Single by the Prodigy

from the album Experience
- B-side: "Crazy Man"; "G-Force" (Energy Flow); "Rip Up the Sound System";
- Released: 23 December 1991
- Studio: C.W.S. (Essex, England)
- Genre: Breakbeat hardcore; techno; rave;
- Length: 3:27 (What Evil Lurks); 4:10 (155 and Rising); 5:08 (Fairground remix);
- Label: XL
- Songwriter: Liam Howlett
- Producers: Liam Howlett; Chaz Stevens;

The Prodigy singles chronology
| "Charly" (1991) | "Everybody in the Place" (1991) | "Fire" / "Jericho" (1992) |

Music video
- "Everybody in the Place" on YouTube

= Everybody in the Place =

1991 single by The Prodigy

"Everybody in the Place" is the second official single released by the British electronic dance band the Prodigy from their debut album, Experience (1992). It was released on 23 December 1991 through XL Recordings in the United Kingdom.

The single features the "Fairground Remix" version of the song. The version on the album is the "155 & Rising Version", which is significantly longer and faster in beats per minute than the original mix featured on the What Evil Lurks EP.

The single peaked at number two on the UK Singles Chart, beaten to number one by the re-release of Queen's "Bohemian Rhapsody" following the death of Freddie Mercury.

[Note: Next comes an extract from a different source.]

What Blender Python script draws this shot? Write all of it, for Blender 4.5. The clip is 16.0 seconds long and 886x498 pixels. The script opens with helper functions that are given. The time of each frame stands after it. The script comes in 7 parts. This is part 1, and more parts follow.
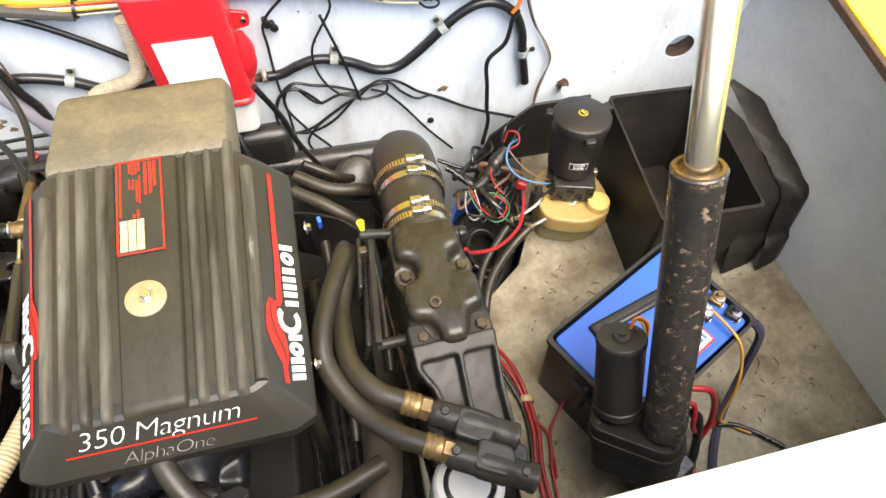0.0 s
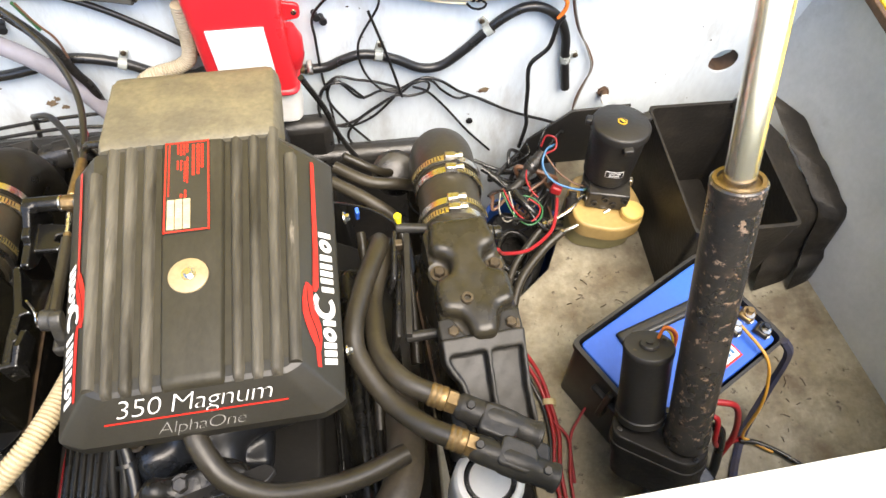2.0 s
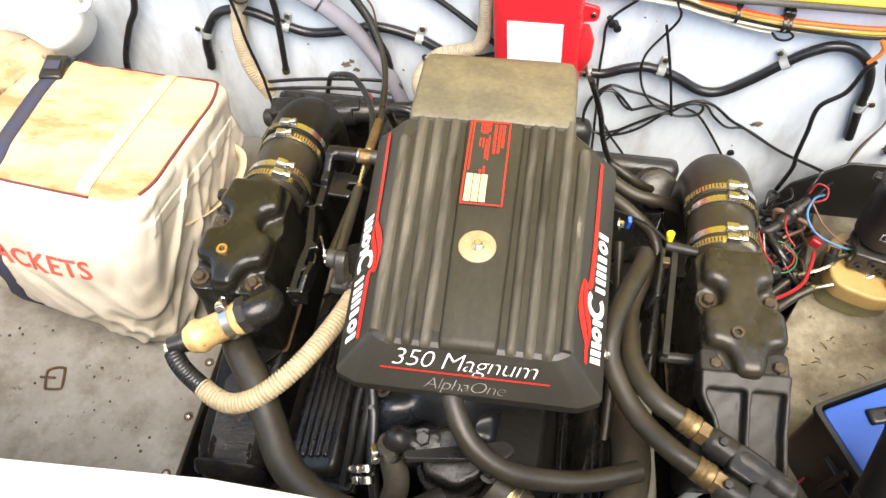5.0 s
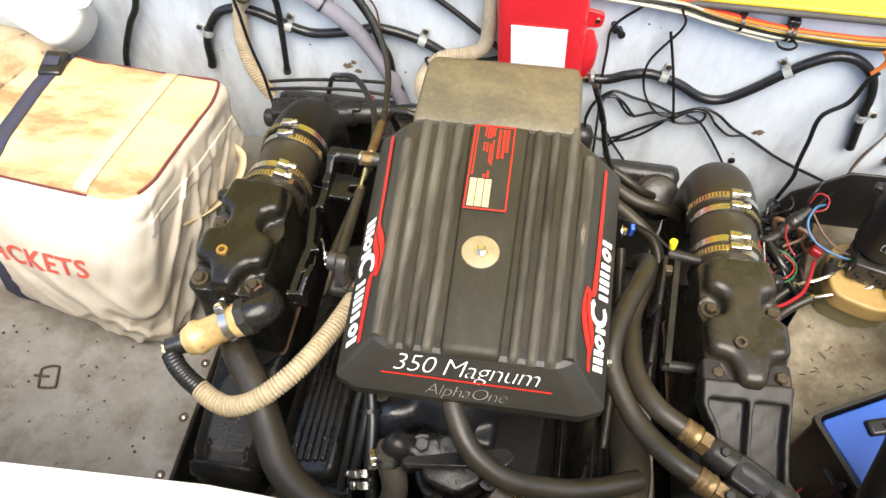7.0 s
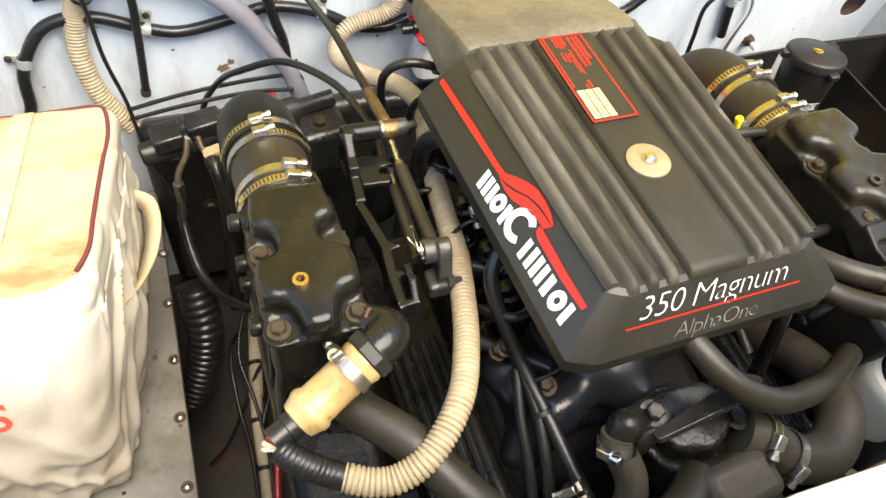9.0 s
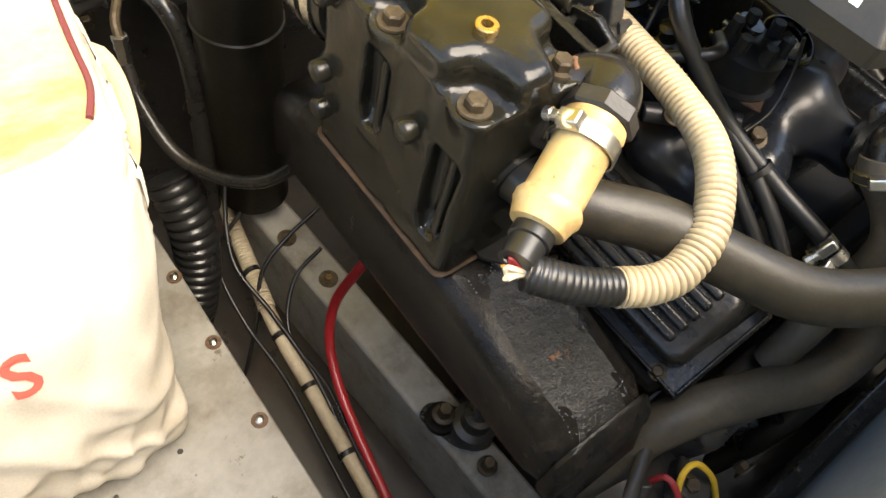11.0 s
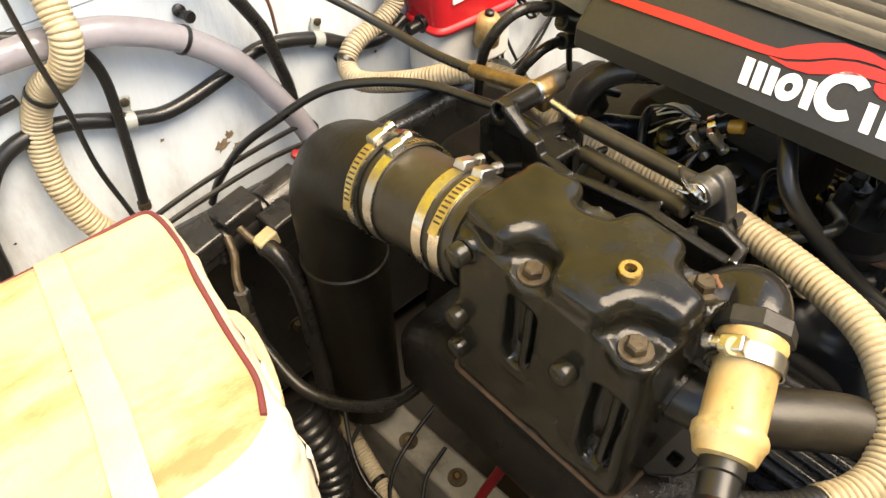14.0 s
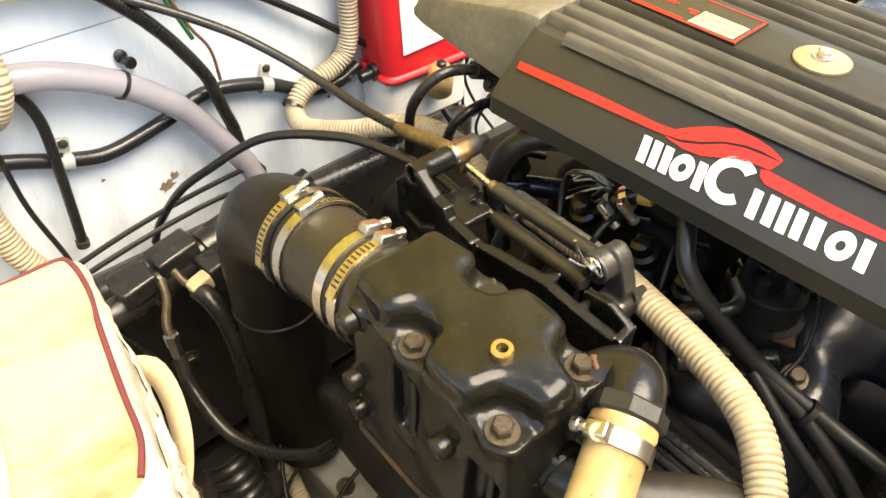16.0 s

The original CD single was released with five tracks, which went against British chart regulations. The track "Rip Up the Sound System" was removed on the re-issue to comply with the chart regulations, but is still available on the 12" vinyl. The cover features a photograph of the now dismantled Corkscrew roller coaster at Alton Towers.

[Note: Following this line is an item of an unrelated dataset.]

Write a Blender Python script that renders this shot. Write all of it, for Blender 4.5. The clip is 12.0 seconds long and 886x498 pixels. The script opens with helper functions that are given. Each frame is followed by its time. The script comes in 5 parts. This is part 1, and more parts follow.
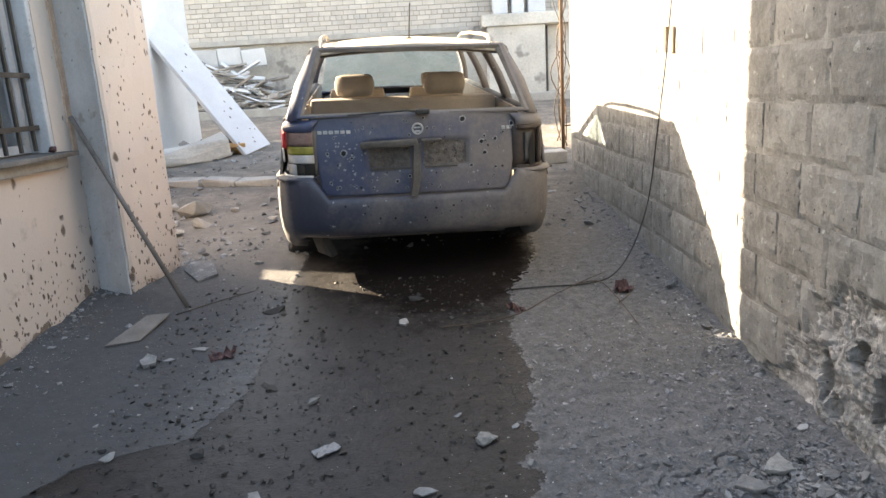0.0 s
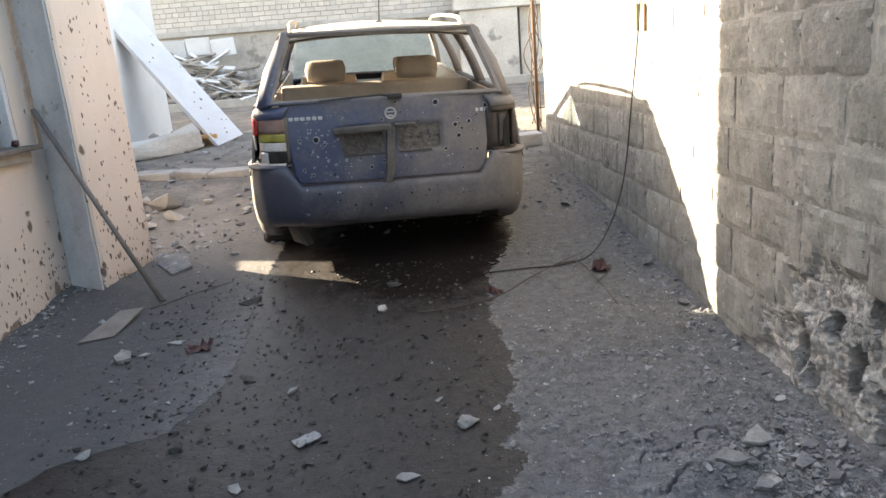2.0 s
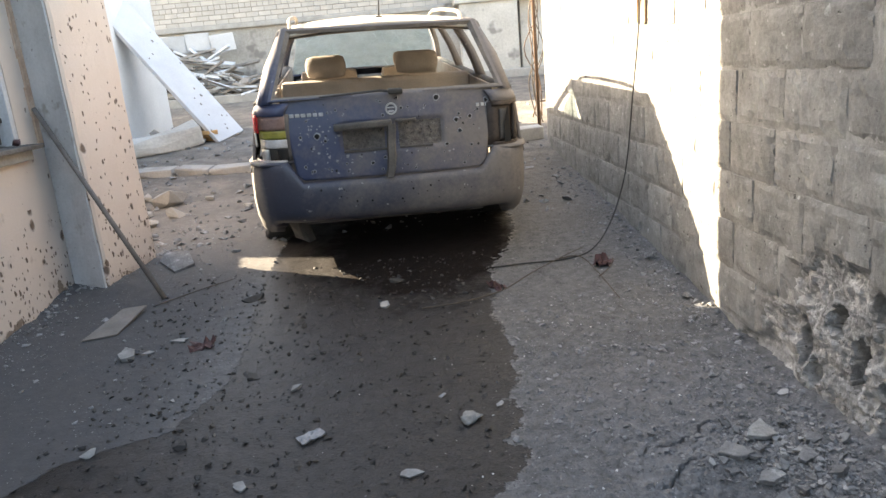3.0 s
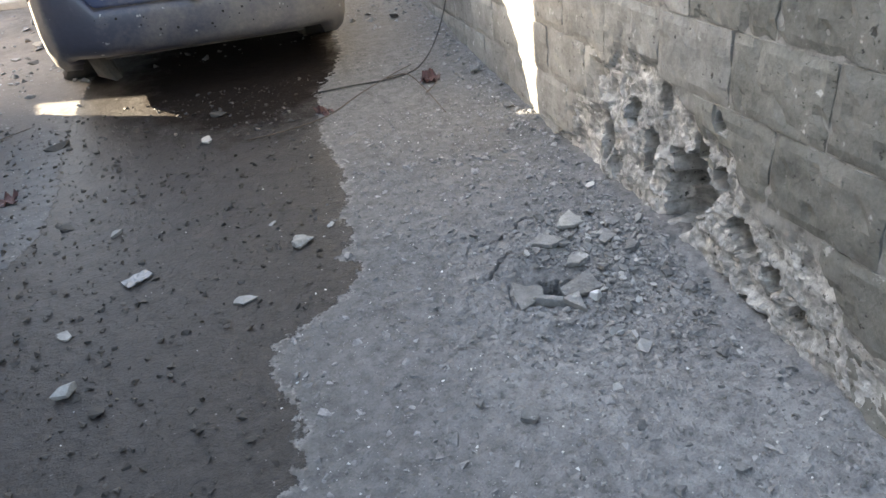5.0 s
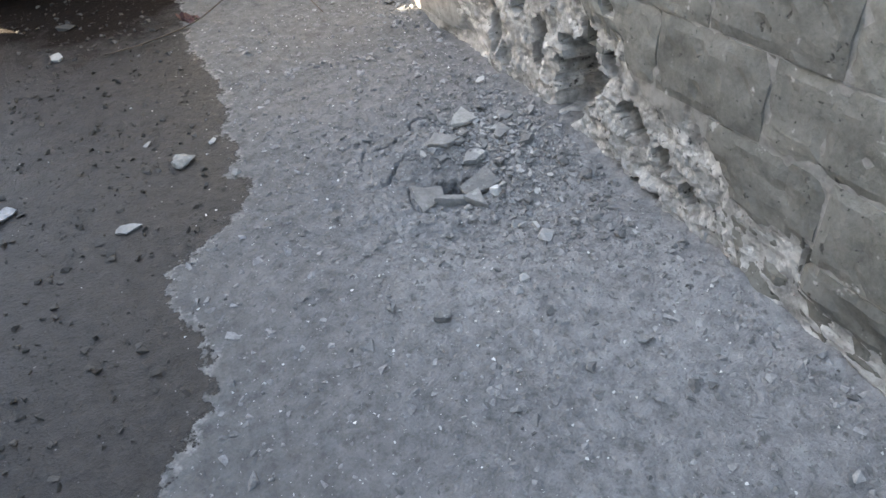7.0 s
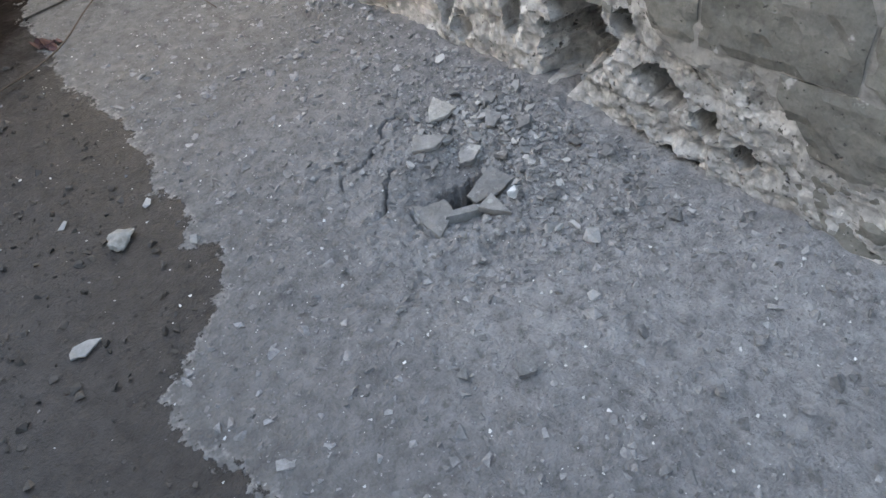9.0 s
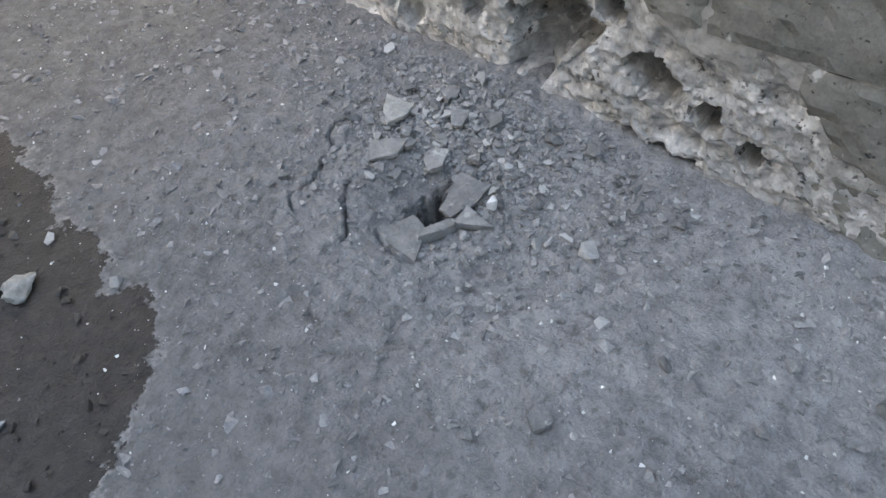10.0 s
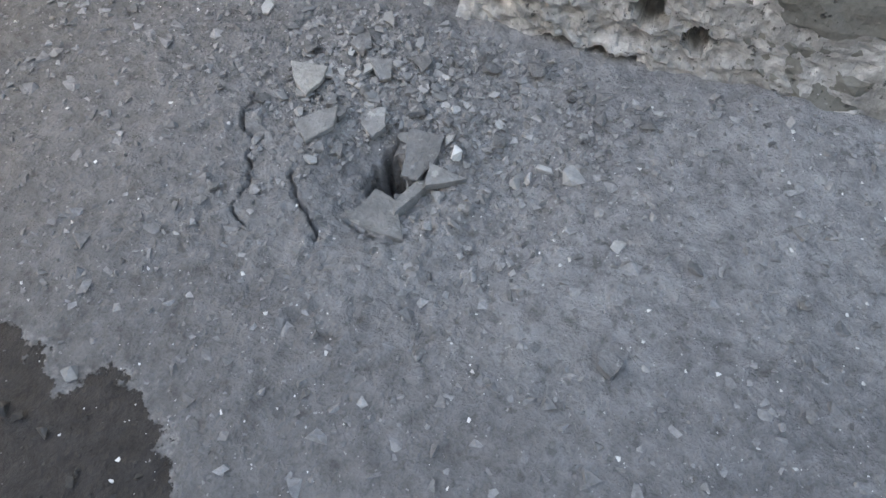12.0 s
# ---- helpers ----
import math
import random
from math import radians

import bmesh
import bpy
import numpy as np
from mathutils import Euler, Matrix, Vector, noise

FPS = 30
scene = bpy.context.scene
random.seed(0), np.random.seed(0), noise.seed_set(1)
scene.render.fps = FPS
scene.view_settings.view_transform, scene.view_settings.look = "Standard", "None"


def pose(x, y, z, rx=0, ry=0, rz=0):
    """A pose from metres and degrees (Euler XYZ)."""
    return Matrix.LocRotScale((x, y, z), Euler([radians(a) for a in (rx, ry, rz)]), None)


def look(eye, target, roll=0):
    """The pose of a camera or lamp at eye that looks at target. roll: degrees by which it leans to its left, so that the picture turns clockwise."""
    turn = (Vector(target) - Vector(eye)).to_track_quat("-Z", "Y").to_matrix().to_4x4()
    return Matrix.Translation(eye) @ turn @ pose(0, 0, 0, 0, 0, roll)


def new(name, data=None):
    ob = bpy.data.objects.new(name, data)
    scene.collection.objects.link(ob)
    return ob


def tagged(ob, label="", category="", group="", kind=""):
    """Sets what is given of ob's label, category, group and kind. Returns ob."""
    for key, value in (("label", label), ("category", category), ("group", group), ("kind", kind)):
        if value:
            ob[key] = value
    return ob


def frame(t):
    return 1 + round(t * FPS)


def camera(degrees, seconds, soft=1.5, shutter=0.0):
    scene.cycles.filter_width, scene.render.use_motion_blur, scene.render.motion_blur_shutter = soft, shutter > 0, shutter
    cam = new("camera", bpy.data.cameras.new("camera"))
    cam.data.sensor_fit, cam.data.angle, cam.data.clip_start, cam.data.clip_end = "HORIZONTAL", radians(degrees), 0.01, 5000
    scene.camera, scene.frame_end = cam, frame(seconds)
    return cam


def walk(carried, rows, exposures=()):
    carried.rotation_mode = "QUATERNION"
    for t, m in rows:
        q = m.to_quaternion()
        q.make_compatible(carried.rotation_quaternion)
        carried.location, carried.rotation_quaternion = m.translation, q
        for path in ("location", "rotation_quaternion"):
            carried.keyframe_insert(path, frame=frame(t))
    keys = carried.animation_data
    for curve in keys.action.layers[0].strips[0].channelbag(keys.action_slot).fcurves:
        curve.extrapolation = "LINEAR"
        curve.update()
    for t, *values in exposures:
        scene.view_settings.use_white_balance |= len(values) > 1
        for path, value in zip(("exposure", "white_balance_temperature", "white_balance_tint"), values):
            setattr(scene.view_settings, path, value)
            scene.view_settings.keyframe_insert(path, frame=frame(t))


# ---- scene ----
# The alley's ground climbs by SLOPE degrees ahead of the camera; coordinates on it are alley coordinates,
# and RAMP turns them into the upright world.
SLOPE = 5.0
RAMP = pose(0, 0, 0, SLOPE, 0, 0)
cam = camera(65.3, 12.0)
PATH = [
    (0, (0.049, 0.049, 1.602), (0.038, 1.951, 0.982), -3.5),
    (0.5, (0.054, 0.057, 1.597), (0.052, 1.958, 0.975), -3.8),
    (1, (0.062, 0.065, 1.585), (0.079, 1.963, 0.955), -3.6),
    (1.5, (0.062, 0.073, 1.579), (0.098, 1.967, 0.937), -3.2),
    (2, (0.061, 0.071, 1.577), (0.107, 1.959, 0.918), -4.7),
    (2.5, (0.058, 0.073, 1.584), (0.101, 1.958, 0.917), -5.3),
    (2.7, (0.056, 0.074, 1.591), (0.095, 1.962, 0.932), -5.2),
    (4.3, (0.153, 0.055, 1.547), (0.365, 1.777, 0.552), -5.2),
    (4.5, (0.172, 0.049, 1.537), (0.442, 1.643, 0.539), -4.8),
    (5, (0.187, 0.027, 1.521), (0.536, 1.555, 0.446), -5.4),
    (5.5, (0.193, 0.025, 1.497), (0.570, 1.487, 0.344), -5.9),
    (6, (0.208, 0.027, 1.485), (0.653, 1.434, 0.288), -5.2),
    (6.5, (0.206, 0.033, 1.482), (0.726, 1.366, 0.232), -4.4),
    (7, (0.169, 0.063, 1.478), (0.723, 1.347, 0.191), -4.1),
    (7.2, (0.136, 0.098, 1.462), (0.718, 1.363, 0.169), -3.8),
    (8.8, (0.091, 0.634, 1.452), (0.738, 1.698, 0.017), -8.6),
    (9, (0.048, 0.684, 1.446), (0.789, 1.699, 0.022), -8.2),
    (9.5, (0.030, 0.773, 1.399), (0.904, 1.640, -0.048), -3.0),
    (10, (0.125, 1.002, 1.329), (0.988, 1.817, -0.154), -3.5),
    (10.5, (0.189, 1.204, 1.321), (1.011, 1.994, -0.199), -5.0),
    (11, (0.133, 1.344, 1.317), (1.038, 1.918, -0.252), -6.6),
    (11.5, (0.093, 1.383, 1.290), (1.016, 1.836, -0.308), -6.3),
    (12, (0.084, 1.426, 1.284), (1.025, 1.750, -0.335), -0.1),
]
# the film camera opens up as it leaves the sunlit wall
EXPOSURES = [(0.0, 2.84, 8300, 10), (2.7, 2.86, 8300, 10), (4.6, 3.4, 8100, 8), (7.0, 3.62, 8000, 8), (9.0, 3.49, 8000, 8), (12.0, 3.43, 8000, 8)]
walk(cam, [(t, RAMP @ look(eye, target, roll)) for t, eye, target, roll in PATH], EXPOSURES)

# ---- light ----
SUN = RAMP.to_3x3() @ Vector((-0.8827 * 0.909, 0.470 * 0.909, 0.418))
world = bpy.data.worlds.new("sky")
scene.world = world
world.use_nodes = True
wn = world.node_tree.nodes
sky = wn.new("ShaderNodeTexSky")
sky.sky_type, sky.sun_disc = "NISHITA", False
sky.sun_elevation = math.asin(SUN.normalized().z)
sky.sun_rotation = math.atan2(SUN.x, SUN.y)
sky.air_density, sky.dust_density = 1.0, 2.0
world.node_tree.links.new(sky.outputs[0], wn["Background"].inputs[0])
wn["Background"].inputs[1].default_value = 0.15
sun = new("sun", bpy.data.lights.new("sun", "SUN"))
sun.data.energy, sun.data.angle, sun.data.color = 5.0, radians(0.6), (1.0, 0.93, 0.82)
sun.matrix_world = look(SUN * 50, (0, 0, 0))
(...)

The song was released six months later on 18 June 1992 as a double A-side with first single "Charly" through Elektra Records in the United States. The single is featured on the band's greatest hits compilation Their Law: The Singles 1990–2005.

==Music video==
The accompanying music video for "Everybody in the Place" was shot in December 1991 during a trip to New York, during which they also played at the Limelight Club. It features the band dancing in a fast-paced succession of short shots. The video ends with the band appearing to be pursued by the police but escaping.

==Legacy==
In 1998, DJ Magazine ranked "Everybody in the Place" number 88 in their "Top 100 Club Tunes". In 2022, Classic Pop ranked it number 31 in their list of the top 40 dance tracks from the 90's.

==Track listings==
- 7-inch vinyl record
A. "Everybody in the Place" (Fairground edit) (3:49)
B. "G-Force" (Energy Flow) (4:41)

- 12-inch vinyl record
A1. "Everybody in the Place" (Fairground remix) (5:08)
A2. "Crazy Man" (original version) (4:01)
B1. "G-Force" (Energy Flow) (original version) (5:18)
B2. "Rip Up the Sound System" (original version) (4:04)

- CD1
1. "Everybody in the Place" (Fairground edit) (3:51)
2. "G-Force" (Energy Flow) (5:18)
3. "Crazy Man" (4:01)
4. "Rip Up the Sound System" (4:04)
5. "Everybody in the Place" (Fairground remix) (5:08)

- CD2
6. "Everybody in the Place" (Fairground edit) (3:51)
7. "G-Force" (Energy Flow) (5:18)
8. "Crazy Man" (4:01)
9. "Everybody in the Place" (Fairground remix) (5:08)

==Charts==

===Weekly charts===

| Chart (1991–1993) | Peak position |
|---|---|
| Australia (ARIA) | 125 |
| Europe (Eurochart Hot 100) | 10 |
| Europe (European Dance Radio) | 11 |
| Ireland (IRMA) | 2 |
| Netherlands (Single Top 100) | 65 |
| Netherlands (Dutch Top 40) | 52 |
| UK Singles (Official Charts) | 2 |
| UK Dance (Music Week) | 1 |
| UK Club Chart (Record Mirror) | 6 |

===Year-end charts===

| Chart (1992) | Position |
|---|---|
| UK Singles (OCC) | 46 |

==Release history==

| Region | Date | Format(s) | Label(s) | Ref. |
| United Kingdom | 23 December 1991 | 12-inch vinyl; CD1; | XL |  |
| 6 January 1992 | 7-inch vinyl; cassette; |  |
| 20 January 1992 | CD2 |  |
| Australia | 8 June 1992 | 12-inch vinyl; CD; cassette; | Columbia; XL; |  |

==Media references==
The artist Jeremy Deller used the title for Beats, a film about UK rave culture, even though the band does not appear in it.